Former UFC featherweight and lightweight champion Conor McGregor kept hinting at a run for president of Ireland on Wednesday, following days of tweets in which he criticized presidential candidates and the Irish government for “failed policies in protecting and securing” the country’s citizens—joining a wave of recent backlash from Ireland’s right wing.
In a series of tweets, McGregor playfully indicated he might make a run for president in Ireland.
The mixed martial artist also blasted Ireland’s immigration policies, which are under fire from Ireland’s right wing following a stabbing that left three children and two adults injured and sparked what the government called “far-right” riots last week.
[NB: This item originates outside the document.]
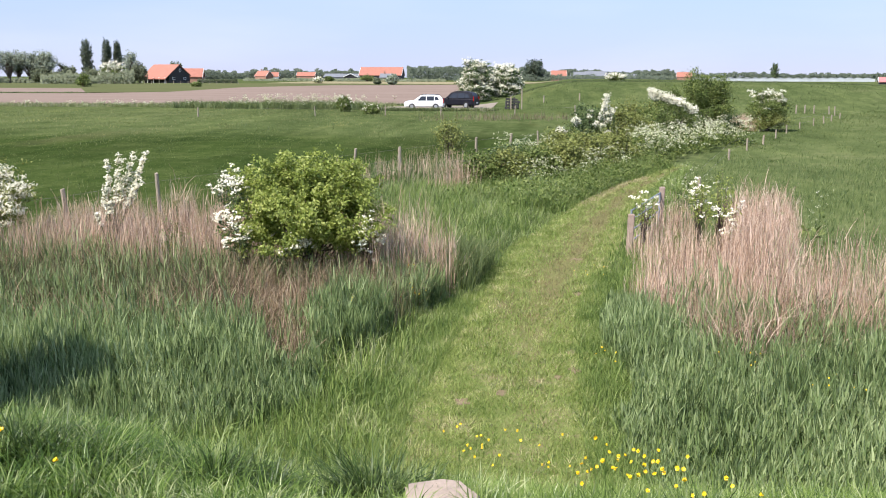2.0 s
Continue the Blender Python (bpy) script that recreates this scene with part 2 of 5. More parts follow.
M["path_soil"] = path_material()
M["field"] = two_tone("harrowed_clay_field", (0.185, 0.14, 0.117), (0.25, 0.195, 0.165), 0.06, (0.452, 1.6, 0.95))
M["stubble"] = two_tone("pale_stubble_strip", (0.2, 0.185, 0.1), (0.3, 0.26, 0.17), 0.06, (0.452, 1.6, 0.95))
M["gravel"] = two_tone("pale_gravel_parking", (0.2, 0.17, 0.14), (0.29, 0.255, 0.215), 0.5)


# ---- mesh helpers ----
def smooth(v, lo, hi):
    v = np.clip((np.asarray(v, float) - lo) / (hi - lo), 0, 1)
    return v * v * (3 - 2 * v)


def ground_z(x, y):
    """The lie of the land: the dike underfoot, the flat polder, a grassy bank, and a slight rise far off."""
    x, y = np.asarray(x, float), np.asarray(y, float)
    crest = 3.25 + 0.8 * smooth(-x, 0.8, 3.0)
    toe = 8.2 + 0.3 * smooth(-x, 2.0, 6.0)
    z = 2.42 * (1 - np.clip((y - crest) / (toe - crest), 0, 1))
    z = z - 0.12 * np.exp(-((y - crest) / 0.5) ** 2)
    d = np.hypot(x, y)
    z = z + 1.2 * smooth(d, 200, 500) * smooth(y, -50, 100)
    bank = 3.3 * smooth(y, 116, 150) * smooth(x - 0.05 * (y - 116), -10, 8) * (1 - 0.8 * smooth(x, 30, 130))
    bank = bank * (1 - 0.75 * smooth(d, 260, 600))
    z = z + bank
    rough = 0.05 * np.sin(x * 0.9 + 1.3 * np.sin(y * 0.31)) * np.sin(y * 0.7 + np.sin(x * 0.4)) * smooth(d, 12, 25) * (1 - smooth(d, 60, 90))
    return z + rough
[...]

The tweets from McGregor come after a string of other posts in which the mixed martial arts star compared himself to other presidential candidates, saying former Sinn Féin President Gerry Adams and former prime ministers Bertie Ahern and Enda Kenny had “unbreakable ties to their individual parties’ politics.”
McGregor, 35, has boasted about his youth and said on X that he has “no affiliation/bias/favoritism toward any party.”
McGregor has specifically focused his would-be policies around immigration so far, saying there’s “a real lapse in national security” in Ireland and that the country needs to deport illegal migrants and form a “task force founded to assess all entrants into Ireland”—one he would call “Ireland Protect.”
X owner and Tesla CEO Elon Musk supported McGregor’s potential presidential bid, saying “I think you could take them all single-handed.”